1. Figure out why you were denied?
Your insurance company owes you a fiduciary duty. A fiduciary duty is an obligation to act in a certain way toward a certain group of people. In the ERISA disability context, the plan administrator owes a fiduciary duty to all of the plan beneficiaries. You are a plan beneficiary.
That means you can ask your plan administrator, or any person acting for your plan administrator, why he or she denied your claim and they have to answer you. The insurance company is obligated to detail why they denied your claim. You need to know this before you draft your appeal document so that you know what was important to the insurance company. Now you can correct any misunderstandings that the insurance company has about you.
2. Figure out your deadlines.
Deadlines are crucial. If you miss a deadline, then your case is essentially over. You have to figure out when all of these deadlines are and put them on a calendar. We’ll leave it at that.
3. Gather all of the right information.
If you don’t have the right information to present to the insurance company on your insurance denial appeal, you will lose. Just because you submit mounds of information to the insurance company doesn’t mean you submitted all of the right information. You have to cover all of your bases to make sure the insurance company will have a reason to change their denial. Beyond that, you have to make sure that the insurance company cannot find any reason to further deny the benefits you are entitled to.
Because you did step one, you already know what is important to the insurance company and you can address it. You need to gather expert opinions and medical records that support your disability and challenge the reasons why the insurance company denied your claim. You need to address every single issue the insurance company cited in its denial or any later explanation of the denial. This requires a detailed review of the denial letters and a detailed review of all of your medical records.
Often, when a patient leaves the doctors office, what the doctor says and then writes down in the record are two different things. More often, the electronic medical record system has prefilled spots that the doctor doesn’t check, or uncheck, that creates some confusion in what the doctor’s opinion truly is. If there are some inconsistencies in the medical records, you need to find them and then ask your doctor for a written clarification of that issue to present to the insurance company.
4. Put it all together in a persuasive appeal.

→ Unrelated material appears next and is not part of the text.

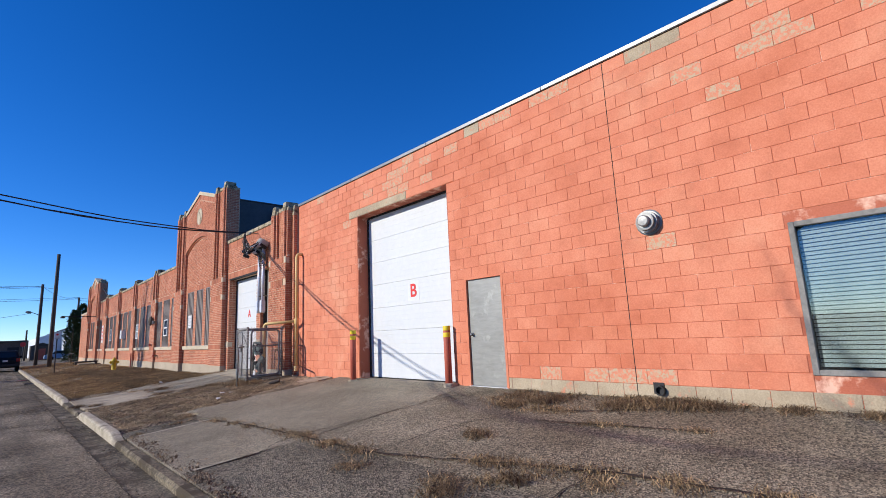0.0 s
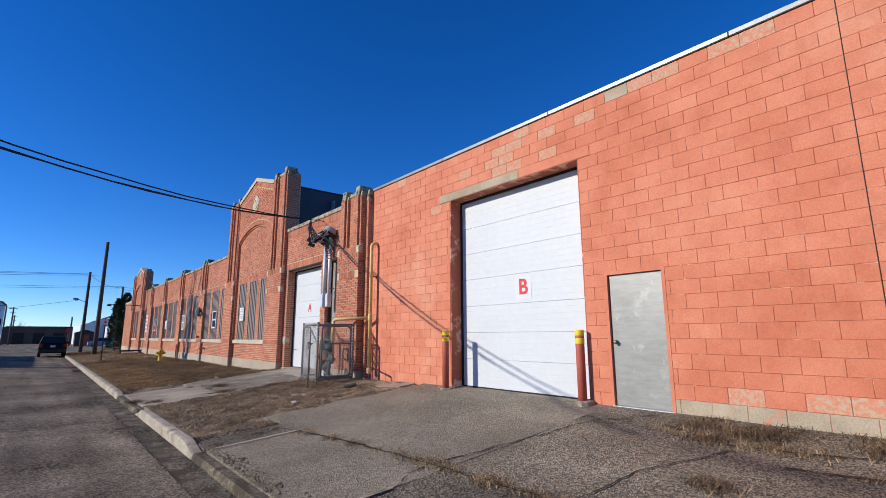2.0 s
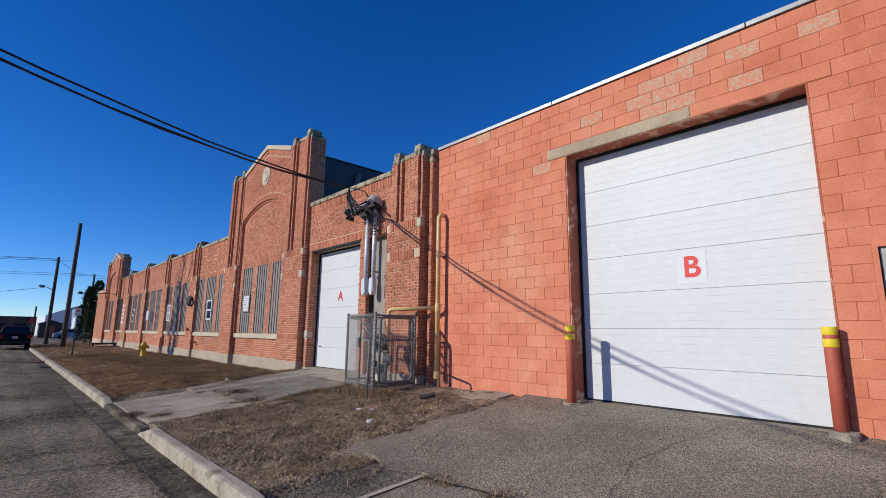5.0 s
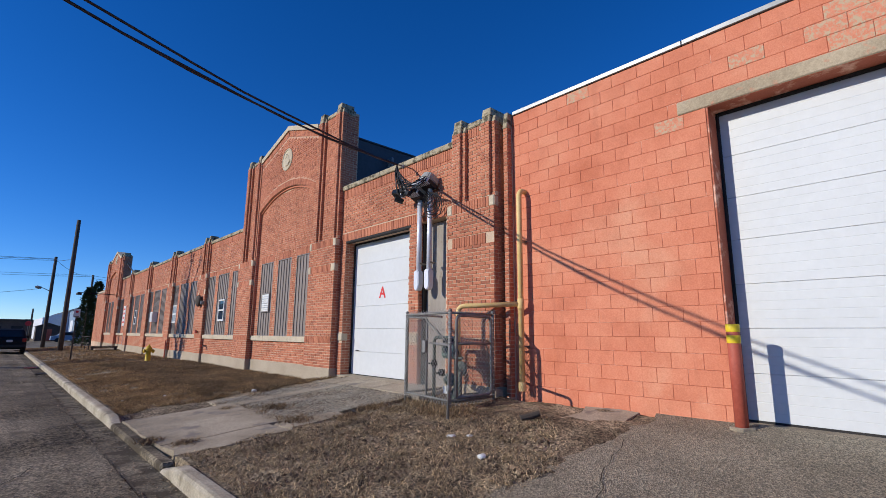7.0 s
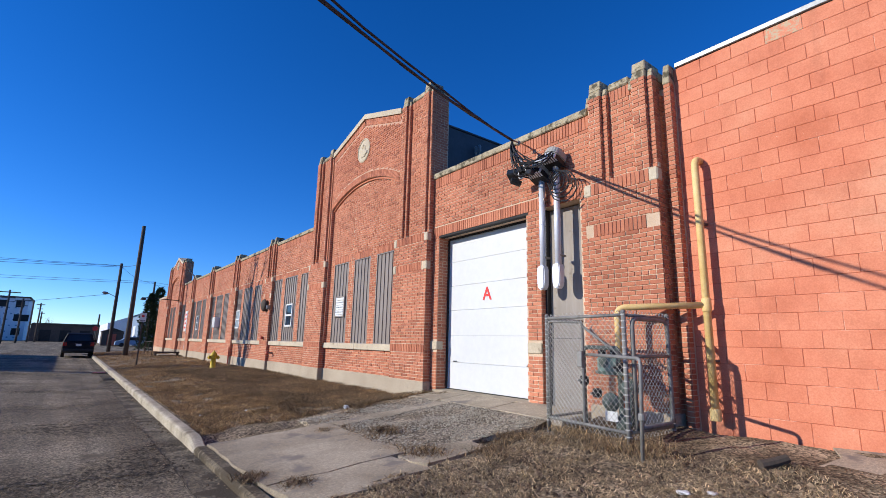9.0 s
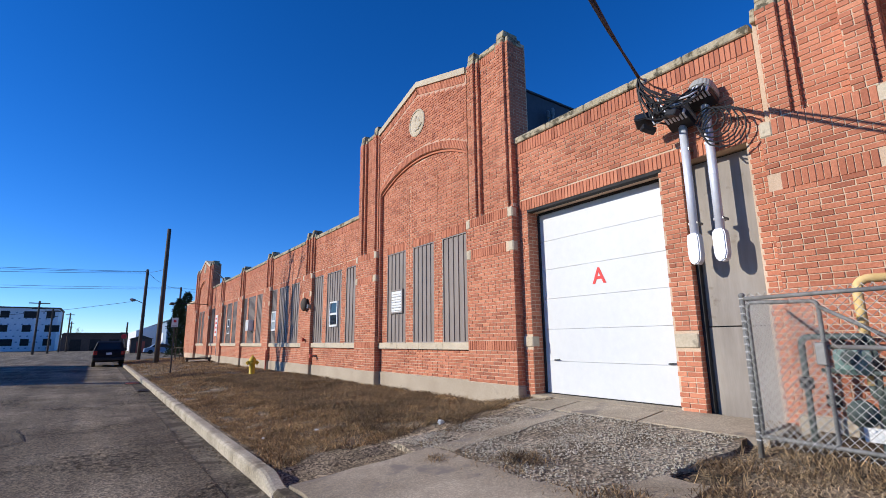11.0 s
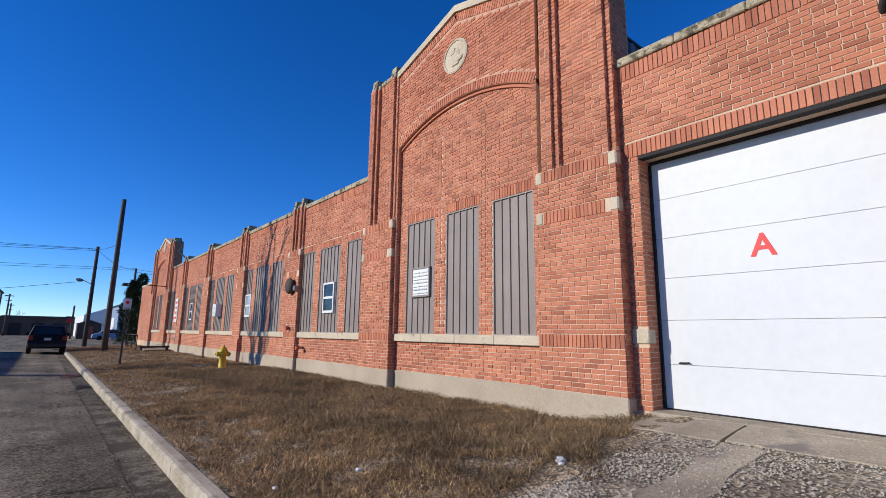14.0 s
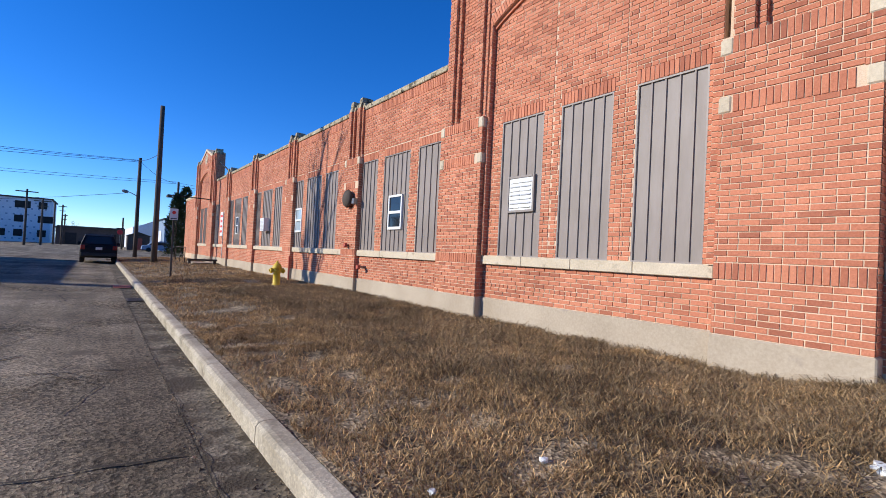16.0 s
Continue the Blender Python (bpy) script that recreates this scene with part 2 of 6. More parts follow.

The last thing you have to do is write a persuasive and comprehensive appeal letter. Depending on the nature of your disability and the number of providers you’ve seen, your letter will vary in length. However, it is not unusual for an appeal letter to consist of 20-30 pages worth of information along with numerous exhibits. The appeal has to be structured in a way that covers all of the important issues and leaves no stone unturned. If you lose this insurance appeal, your only recourse is to file suit in federal district court and that court will usually review the insurance company’s decision for an abuse of discretion. When putting together your appeal, the content must be presented in a way that any objective observer would feel like the insurance company’s denial was an abuse of discretion. You may ask, “what does ‘abuse of discrection’ actually mean?” Well, the 4th Circuit Court of Appeals described it here:
Where an ERISA administrator rejects a claim to benefits on the strength of substantial evidence, careful and coherent reasoning, faithful adherence to the letter of ERISA and the language in the plan, and a fair and searching process, there can be no abuse of discretion . . . .
Evans v. Eaton Corp. Long Term Disability Plan, 514 F.3d 315, 325-26 (4th Cir. 2008). In other words, getting your insurance company’s denial reversed in court will be difficult, unless you present the case in the best possible light.